Despite my long history of enjoying so-called “cross”-dressing, I didn’t question my gender until my last year of high school and my first year of college, when I met a genderqueer person for the first time through Facebook’s autism self-advocacy community and began learning about nonbinary genders. I also began to learn about how gender identity development and gender performance could be affected by disability. Suddenly my feelings from adolescence were validated. I had never been able to “do” womanhood correctly. Thanks to my autism and mental health issues, I could not maintain enough of a similarity to what women popularly were and did to consider myself one.

The excitement I got from “performing” as female or male – a performance I could never maintain – made more sense. Today, I use several labels for my gender, including “gendervague” (my gender development was impacted by my neurodivergence), and “genderfluid” (I shift between several genders; none ever seem to stay). Even when I use multiple labels like this, I always feel as if I am clumsily trying to express an abstract concept through the medium of language; a medium that doesn’t really fit. Generally, I just call myself “nonbinary.”

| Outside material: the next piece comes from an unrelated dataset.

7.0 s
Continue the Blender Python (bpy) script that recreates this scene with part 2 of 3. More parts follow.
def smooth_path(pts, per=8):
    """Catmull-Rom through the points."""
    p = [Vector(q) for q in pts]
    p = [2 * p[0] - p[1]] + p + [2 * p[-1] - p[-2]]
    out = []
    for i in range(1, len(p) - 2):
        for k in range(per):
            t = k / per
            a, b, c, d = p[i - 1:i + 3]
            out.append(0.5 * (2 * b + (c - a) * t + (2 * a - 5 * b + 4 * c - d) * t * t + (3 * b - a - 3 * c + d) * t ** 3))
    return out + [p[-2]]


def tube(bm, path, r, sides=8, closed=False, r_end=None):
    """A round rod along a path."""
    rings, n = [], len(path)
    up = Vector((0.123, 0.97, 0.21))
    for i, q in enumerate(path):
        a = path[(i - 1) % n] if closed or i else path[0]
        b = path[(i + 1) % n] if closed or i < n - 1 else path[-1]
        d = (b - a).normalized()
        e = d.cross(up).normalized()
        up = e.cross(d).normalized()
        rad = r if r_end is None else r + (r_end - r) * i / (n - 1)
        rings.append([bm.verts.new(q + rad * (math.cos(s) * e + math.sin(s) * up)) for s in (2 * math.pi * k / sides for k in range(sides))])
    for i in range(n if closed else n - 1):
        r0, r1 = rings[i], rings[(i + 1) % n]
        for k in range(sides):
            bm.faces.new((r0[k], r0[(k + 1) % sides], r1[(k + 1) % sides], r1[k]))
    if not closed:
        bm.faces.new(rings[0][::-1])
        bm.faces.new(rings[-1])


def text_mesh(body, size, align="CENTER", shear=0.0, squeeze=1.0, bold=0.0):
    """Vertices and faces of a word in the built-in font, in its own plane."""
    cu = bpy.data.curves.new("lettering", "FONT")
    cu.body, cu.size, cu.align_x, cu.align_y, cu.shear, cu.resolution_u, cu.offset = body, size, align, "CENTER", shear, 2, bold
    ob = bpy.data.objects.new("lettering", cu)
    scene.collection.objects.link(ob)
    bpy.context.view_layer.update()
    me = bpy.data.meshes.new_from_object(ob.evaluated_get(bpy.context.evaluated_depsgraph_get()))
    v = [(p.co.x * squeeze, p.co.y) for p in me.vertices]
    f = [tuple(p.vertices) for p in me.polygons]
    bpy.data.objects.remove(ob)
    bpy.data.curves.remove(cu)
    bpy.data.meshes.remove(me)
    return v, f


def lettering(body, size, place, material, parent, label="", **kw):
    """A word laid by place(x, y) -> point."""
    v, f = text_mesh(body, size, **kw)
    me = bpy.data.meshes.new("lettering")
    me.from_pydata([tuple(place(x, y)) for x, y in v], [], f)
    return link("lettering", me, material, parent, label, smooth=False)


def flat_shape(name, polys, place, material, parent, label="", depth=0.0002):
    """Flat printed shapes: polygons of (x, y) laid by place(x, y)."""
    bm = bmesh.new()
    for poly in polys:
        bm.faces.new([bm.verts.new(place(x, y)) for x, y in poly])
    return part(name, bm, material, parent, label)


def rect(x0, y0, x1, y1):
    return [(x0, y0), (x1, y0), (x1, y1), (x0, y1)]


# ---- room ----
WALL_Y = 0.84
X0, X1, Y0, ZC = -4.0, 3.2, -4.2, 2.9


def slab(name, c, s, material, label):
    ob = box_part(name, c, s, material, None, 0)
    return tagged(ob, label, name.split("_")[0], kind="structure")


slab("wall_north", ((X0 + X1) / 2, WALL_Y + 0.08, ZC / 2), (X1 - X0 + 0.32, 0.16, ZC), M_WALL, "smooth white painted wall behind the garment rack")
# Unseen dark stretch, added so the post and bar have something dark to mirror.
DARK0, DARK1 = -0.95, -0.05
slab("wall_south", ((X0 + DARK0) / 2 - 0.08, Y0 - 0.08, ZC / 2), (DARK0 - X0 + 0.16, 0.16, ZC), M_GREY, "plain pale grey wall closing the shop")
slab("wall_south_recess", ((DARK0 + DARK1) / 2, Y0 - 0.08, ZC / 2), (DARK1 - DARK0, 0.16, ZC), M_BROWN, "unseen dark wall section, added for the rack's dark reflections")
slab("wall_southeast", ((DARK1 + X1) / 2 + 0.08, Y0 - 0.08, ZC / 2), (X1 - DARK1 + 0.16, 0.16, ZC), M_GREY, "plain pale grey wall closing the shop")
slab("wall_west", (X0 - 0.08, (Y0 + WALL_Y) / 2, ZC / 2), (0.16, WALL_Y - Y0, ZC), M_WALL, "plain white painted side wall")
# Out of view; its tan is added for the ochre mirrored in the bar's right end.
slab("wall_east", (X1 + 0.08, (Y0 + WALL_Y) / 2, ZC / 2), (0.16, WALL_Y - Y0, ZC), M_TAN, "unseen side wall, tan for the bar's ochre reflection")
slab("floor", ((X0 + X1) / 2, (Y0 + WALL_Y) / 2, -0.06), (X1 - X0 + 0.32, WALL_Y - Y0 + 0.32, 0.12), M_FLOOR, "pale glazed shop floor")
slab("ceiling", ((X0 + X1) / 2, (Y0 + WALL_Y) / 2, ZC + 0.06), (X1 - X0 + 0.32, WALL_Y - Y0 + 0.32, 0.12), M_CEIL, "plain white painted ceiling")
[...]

After all this, it may not surprise you to learn that I am also not “straight.” I have childhood memories of being interested in male characters (if I got interested in anyone at all). In grade school, I convinced myself I had crushes on various boys in my classes, since TV told me that that was how girls and boys were supposed to interact. I did get a few genuine crushes on boys in middle and high school, and although I have not had a crush on anyone in years I do still feel attracted to men.

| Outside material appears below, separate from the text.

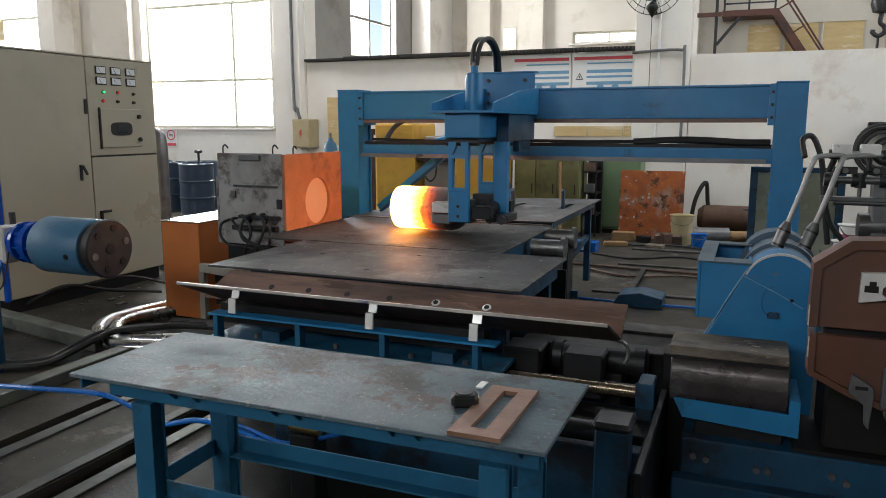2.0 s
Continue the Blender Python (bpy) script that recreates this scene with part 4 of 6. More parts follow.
part("rear_rail", bx(mesh(), -1.0, -0.12, 3.46, 3.60, 0.0, 0.50, 0.006), GREASE_AND_SHADE, sb, "greasy black rear rail")
part("bed_end", bx(mesh(), -0.297, -0.12, 3.29, 3.455, 0.0, 0.56, 0.006), GREASE_AND_SHADE, sb)
part("bed_foot", bx(mesh(), -0.297, -0.265, 2.40, 3.285, 0.0, 0.40, 0.006), GREASE_AND_SHADE, sb)
# Black plates added for the dark floor under machine and deck.
structure("floor_oil_plate", bx(mesh(), -1.05, 1.7, 2.15, 5.55, 0.0005, 0.006), OIL_AND_SHADE, "added black plates for oil and shade round the machine bed")
structure("floor_oil_plate_b", bx(mesh(), -2.45, -1.055, 2.15, 5.55, 0.0005, 0.006), OIL_AND_SHADE, "added black plates for oil and shade under the deck")
structure("floor_edge_strip", bx(mesh(), -1.05, 1.7, 5.555, 5.80, 0.0005, 0.03, 0.004), STRIP, "worn pale steel strip along the black floor plates")

# ---- support block at the spinning head ----
bk = thing("support_block", (0.0, 3.12, 0), "steel support block with an oily wooden pad on a blue bracket", "support block")
FROM_EYE[bk] = enlarge(1.165)
part("pad", bx(mesh(), -0.215, 0.165, 2.60, 2.80, 0.765, 0.80, 0.004), DIRTY_WOOD, bk, "oil-soaked plank pad")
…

However, when I was eleven or twelve, I read Annie on my Mind, a novel about two young lesbians in love. It was as if someone had flipped a switch in my brain. I had simply never considered a romantic relationship with a woman as a possibility for me before, but now the more I thought about it, the more it made sense to me; it also explained my strong feelings for a female friend of mine. Unlike with my gender, I came out as bisexual to my parents very quickly – and still identify that way to this day (much to their surprise).

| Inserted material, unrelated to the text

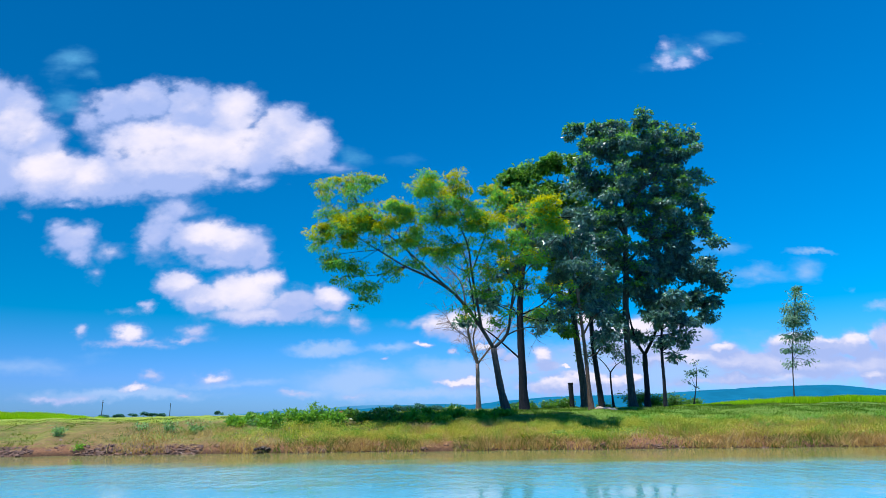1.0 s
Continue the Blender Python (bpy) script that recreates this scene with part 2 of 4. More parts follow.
    level.color_ramp.elements[1].position = 0.8
    level.color_ramp.elements.new(0.05)
    level.color_ramp.elements.new(0.14)
    level.color_ramp.elements.new(0.3)
    for e, c in zip(level.color_ramp.elements, (SKY_LOW, SKY_LOW, SKY_MID, SKY_UPPER, SKY_TOP)):
        e.color = (*(0.5 * k for k in c), 1)
    L.new(sep.outputs[2], level.inputs[0])
    deep = node("ShaderNodeVectorMath", op="MULTIPLY")
    L.new(sky.outputs[0], deep.inputs[0])
    L.new(level.outputs[0], deep.inputs[1])
    gain = node("ShaderNodeVectorMath", op="SCALE")
    gain.inputs["Scale"].default_value = 2 * SKY_STRENGTH
    L.new(deep.outputs[0], gain.inputs[0])
    # the blue is deeper upstream, away from the brighter side of the sky
    side = node("ShaderNodeVectorMath", op="SCALE")
    L.new(gain.outputs[0], side.inputs[0])
    L.new(maths("MULTIPLY_ADD", sep.outputs[0], 0.42, 1.03), side.inputs["Scale"])
    behind = blend(veil, side.outputs[0], haze)
    tone = blend(smooth(dens, 0.05, 0.45), blend(0.4, behind, CLOUD_SHADE), tone)
    seen = blend(cover, behind, tone)
    bg = node("ShaderNodeBackground")
    L.new(seen, bg.inputs["Color"])
    out = node("ShaderNodeOutputWorld")
    L.new(bg.outputs[0], out.inputs[0])


SKY_STRENGTH = 0.081
SKY_LOW, SKY_MID, SKY_UPPER, SKY_TOP = (0.38, 0.87, 2.02), (0.0, 0.84, 1.42), (0.0, 0.86, 1.46), (0.0, 0.74, 1.30)
CLOUD_SHADE, CLOUD_LIGHT, VEIL = (0.34, 0.44, 0.77), (0.82, 0.77, 0.87), (0.34, 0.51, 0.82)
CLOUD_THIN = (0.12, 0.42, 0.72)
make_world()

# ---- materials ----
def shader(name):
    m = bpy.data.materials.new(name)
    m.use_nodes = True
    nt = m.node_tree
    return m, nt, nt.nodes["Principled BSDF"]


def noise_node(nt, scale, detail=4.0, rough=0.6, stretch=None, vector=None):
    if vector is None:
        vector = nt.nodes.new("ShaderNodeTexCoord").outputs["Object"]
    if stretch:
        mp = nt.nodes.new("ShaderNodeMapping")
        mp.inputs["Scale"].default_value = stretch
        nt.links.new(vector, mp.inputs[0])
        vector = mp.outputs[0]
    n = nt.nodes.new("ShaderNodeTexNoise")
    n.inputs["Scale"].default_value, n.inputs["Detail"].default_value, n.inputs["Roughness"].default_value = scale, detail, rough
    nt.links.new(vector, n.inputs["Vector"])
    return n.outputs["Fac"]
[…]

Regardless of how I started out, I am now nonbinary trans, and I am bisexual. But what happens if I ‘become’ female permanently? What happens if I marry a man someday? Will it be as if I was never anything but cisgender or straight? And what if a man who identifies as gay, or a woman who identifies as a lesbian, gets involved with me? Are they still just as gay as before?

As we relinquish our cultural grip on the idea of the gender binary, an umbrella concept of “gay” or “queer” that depends upon desire – sexual or romantic – for those of the same gender becomes more and more dicey. After all, the number of possible nonbinary genders is close to infinite. It seems reductive to label someone “straight” because they are attracted to those of nonbinary genders – except for their own.

Please do not misunderstand me; the identities of “gay” and “lesbian” should still exist. There should of course still be a place in our community for men who are solely attracted to men, and for women who are solely attracted to women.

To help illustrate what I do mean, let me paraphrase an anonymous ask recently received by a bisexuality-focused Tumblr blog I follow. The anonymous commenter questioned whether the definition of “bisexual” as “attracted to two or more genders” (which is the definition I use) was valid, because according to this logic, a man attracted to women and nonbinary people, but not to other men, could be bisexual and welcome in the LGBTQIA+ community.

This message sticks in my mind, not because it brings anything new or insightful to bisexuality discourse (in fact, I would argue it is biphobic and reactionary) but because it highlights the pitfalls of defining LGBTQIA+-ness in relation to same-gender attraction only, especially when attraction (or lack thereof) to men gets added to the mix. Many of us are familiar with the ways in which male privilege touches the conception of bi/pansexuality – the stereotype that bisexual women are “actually” straight, and bisexual men are “actually” gay. Within this paradigm, bisexuality that does not involve attraction to men at all must be immediately suspect, and bisexuality that includes nonbinary genders must be even more so. This is damaging to bisexual people who are closed out of the LGBTQIA+ community and the support it can offer, despite the statistically increased risk of mental health problems and abuse bisexual people face. It is also harmful to nonbinary people who are implicitly misgendered under this idea of bisexuality. If bisexuality indicates gayness for men and straightness for women, then under biphobic logic, nonbinary people must be considered either “basically men” or “basically women” in order to paint their bisexual partner as “too straight” to be LGBTQIA+.

Forcing polysexual or nonbinary individuals to prove themselves as “non-straight” is not only dangerous, it is unfeasible. A paradigm of labeling that defines me according to who I am currently involved with, or to how my gender or sexuality appear to others, is simply ludicrous. At the moment, I am dating a woman. Lately, I have felt more male or masculine than female or feminine. Am I now equivalent to a straight man? If I start dating a man, will I be like a gay man? If I become more female-identified, will I then become “basically” a straight woman? In addition, it is easy to see how someone determined to invalidate my place in the LGBTQIA+ community could always find a way to claim I am too “straight” or “straight-passing” to ever be truly queer or trans enough to fit in. Will I experience certain benefits from being perceived a certain way by our heteronormative society? Of course I will. But erasure – being always thrown back into the closet by heteronormativity, misogyny, and cissexism, and having to constantly come out again – is not and will never be a privilege, and it will never invalidate my place within the LGBTQIA+ community, or anyone else’s.